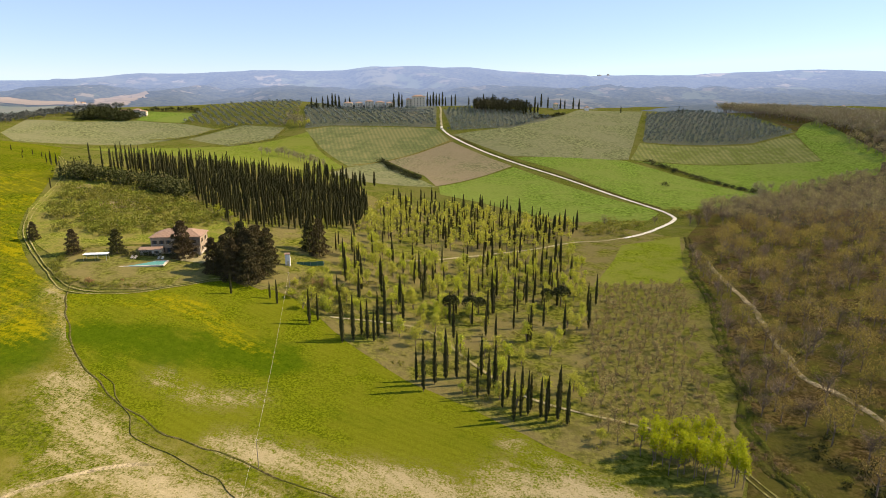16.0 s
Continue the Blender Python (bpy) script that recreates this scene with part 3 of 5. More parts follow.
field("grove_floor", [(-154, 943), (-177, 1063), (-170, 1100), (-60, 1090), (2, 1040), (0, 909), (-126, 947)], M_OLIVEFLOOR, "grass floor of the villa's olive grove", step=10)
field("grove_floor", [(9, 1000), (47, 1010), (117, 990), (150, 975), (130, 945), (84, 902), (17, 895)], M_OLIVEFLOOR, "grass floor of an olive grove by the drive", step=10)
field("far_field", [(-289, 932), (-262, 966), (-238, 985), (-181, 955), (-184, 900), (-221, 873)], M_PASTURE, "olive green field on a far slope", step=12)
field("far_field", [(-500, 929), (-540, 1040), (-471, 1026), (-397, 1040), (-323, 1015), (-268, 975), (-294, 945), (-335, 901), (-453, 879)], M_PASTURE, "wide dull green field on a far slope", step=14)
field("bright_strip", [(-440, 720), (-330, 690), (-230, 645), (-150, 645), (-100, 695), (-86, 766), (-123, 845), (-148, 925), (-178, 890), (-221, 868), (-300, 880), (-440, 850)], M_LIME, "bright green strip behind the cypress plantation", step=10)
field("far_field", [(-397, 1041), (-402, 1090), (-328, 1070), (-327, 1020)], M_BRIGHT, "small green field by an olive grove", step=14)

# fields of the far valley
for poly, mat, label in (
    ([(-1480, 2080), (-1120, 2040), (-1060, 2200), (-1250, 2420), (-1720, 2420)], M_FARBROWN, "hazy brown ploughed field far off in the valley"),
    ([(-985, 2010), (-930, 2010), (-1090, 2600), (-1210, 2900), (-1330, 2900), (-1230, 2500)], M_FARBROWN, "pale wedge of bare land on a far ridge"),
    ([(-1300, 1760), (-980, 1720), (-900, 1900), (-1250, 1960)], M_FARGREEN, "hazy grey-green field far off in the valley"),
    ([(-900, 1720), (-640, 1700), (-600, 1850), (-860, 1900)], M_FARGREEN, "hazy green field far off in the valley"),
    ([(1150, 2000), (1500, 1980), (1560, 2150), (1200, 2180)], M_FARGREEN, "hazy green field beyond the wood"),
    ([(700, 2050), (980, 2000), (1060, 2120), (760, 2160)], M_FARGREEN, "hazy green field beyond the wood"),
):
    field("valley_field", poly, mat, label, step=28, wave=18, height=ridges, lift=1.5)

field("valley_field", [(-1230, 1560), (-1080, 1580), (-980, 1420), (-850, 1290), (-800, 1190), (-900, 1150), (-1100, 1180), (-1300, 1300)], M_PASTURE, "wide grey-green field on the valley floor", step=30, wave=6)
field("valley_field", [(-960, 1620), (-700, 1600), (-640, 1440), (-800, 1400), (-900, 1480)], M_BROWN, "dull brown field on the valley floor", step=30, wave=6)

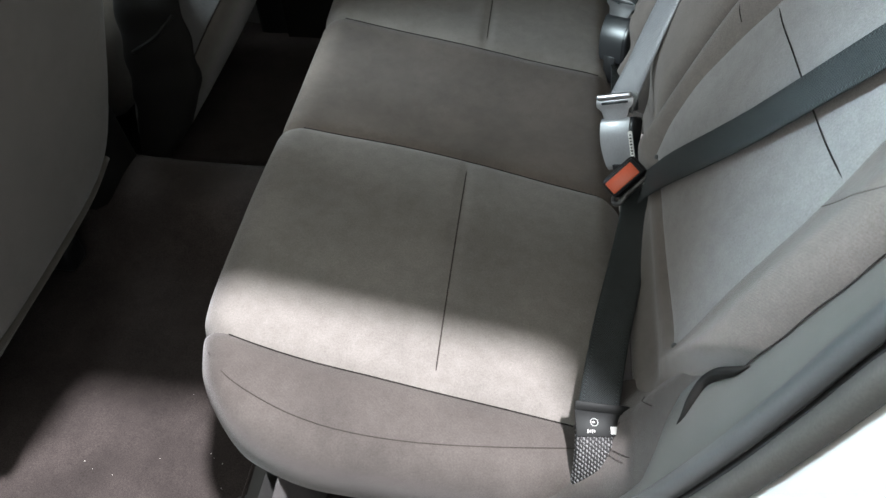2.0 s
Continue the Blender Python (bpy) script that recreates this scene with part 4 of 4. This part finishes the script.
***
THE PROBLEM —
Reproduce all the records verbatim, excluding images.

RESPONSE FOR THIS EXERCISE —
16.0 s
Continue the Blender Python (bpy) script that recreates this scene with part 3 of 5. More parts follow.
field("grove_floor", [(-154, 943), (-177, 1063), (-170, 1100), (-60, 1090), (2, 1040), (0, 909), (-126, 947)], M_OLIVEFLOOR, "grass floor of the villa's olive grove", step=10)
field("grove_floor", [(9, 1000), (47, 1010), (117, 990), (150, 975), (130, 945), (84, 902), (17, 895)], M_OLIVEFLOOR, "grass floor of an olive grove by the drive", step=10)
field("far_field", [(-289, 932), (-262, 966), (-238, 985), (-181, 955), (-184, 900), (-221, 873)], M_PASTURE, "olive green field on a far slope", step=12)
field("far_field", [(-500, 929), (-540, 1040), (-471, 1026), (-397, 1040), (-323, 1015), (-268, 975), (-294, 945), (-335, 901), (-453, 879)], M_PASTURE, "wide dull green field on a far slope", step=14)
field("bright_strip", [(-440, 720), (-330, 690), (-230, 645), (-150, 645), (-100, 695), (-86, 766), (-123, 845), (-148, 925), (-178, 890), (-221, 868), (-300, 880), (-440, 850)], M_LIME, "bright green strip behind the cypress plantation", step=10)
field("far_field", [(-397, 1041), (-402, 1090), (-328, 1070), (-327, 1020)], M_BRIGHT, "small green field by an olive grove", step=14)

# fields of the far valley
for poly, mat, label in (
    ([(-1480, 2080), (-1120, 2040), (-1060, 2200), (-1250, 2420), (-1720, 2420)], M_FARBROWN, "hazy brown ploughed field far off in the valley"),
    ([(-985, 2010), (-930, 2010), (-1090, 2600), (-1210, 2900), (-1330, 2900), (-1230, 2500)], M_FARBROWN, "pale wedge of bare land on a far ridge"),
    ([(-1300, 1760), (-980, 1720), (-900, 1900), (-1250, 1960)], M_FARGREEN, "hazy grey-green field far off in the valley"),
    ([(-900, 1720), (-640, 1700), (-600, 1850), (-860, 1900)], M_FARGREEN, "hazy green field far off in the valley"),
    ([(1150, 2000), (1500, 1980), (1560, 2150), (1200, 2180)], M_FARGREEN, "hazy green field beyond the wood"),
    ([(700, 2050), (980, 2000), (1060, 2120), (760, 2160)], M_FARGREEN, "hazy green field beyond the wood"),
):
    field("valley_field", poly, mat, label, step=28, wave=18, height=ridges, lift=1.5)

field("valley_field", [(-1230, 1560), (-1080, 1580), (-980, 1420), (-850, 1290), (-800, 1190), (-900, 1150), (-1100, 1180), (-1300, 1300)], M_PASTURE, "wide grey-green field on the valley floor", step=30, wave=6)
field("valley_field", [(-960, 1620), (-700, 1600), (-640, 1440), (-800, 1400), (-900, 1480)], M_BROWN, "dull brown field on the valley floor", step=30, wave=6)

2.0 s
Continue the Blender Python (bpy) script that recreates this scene with part 4 of 4. This part finishes the script.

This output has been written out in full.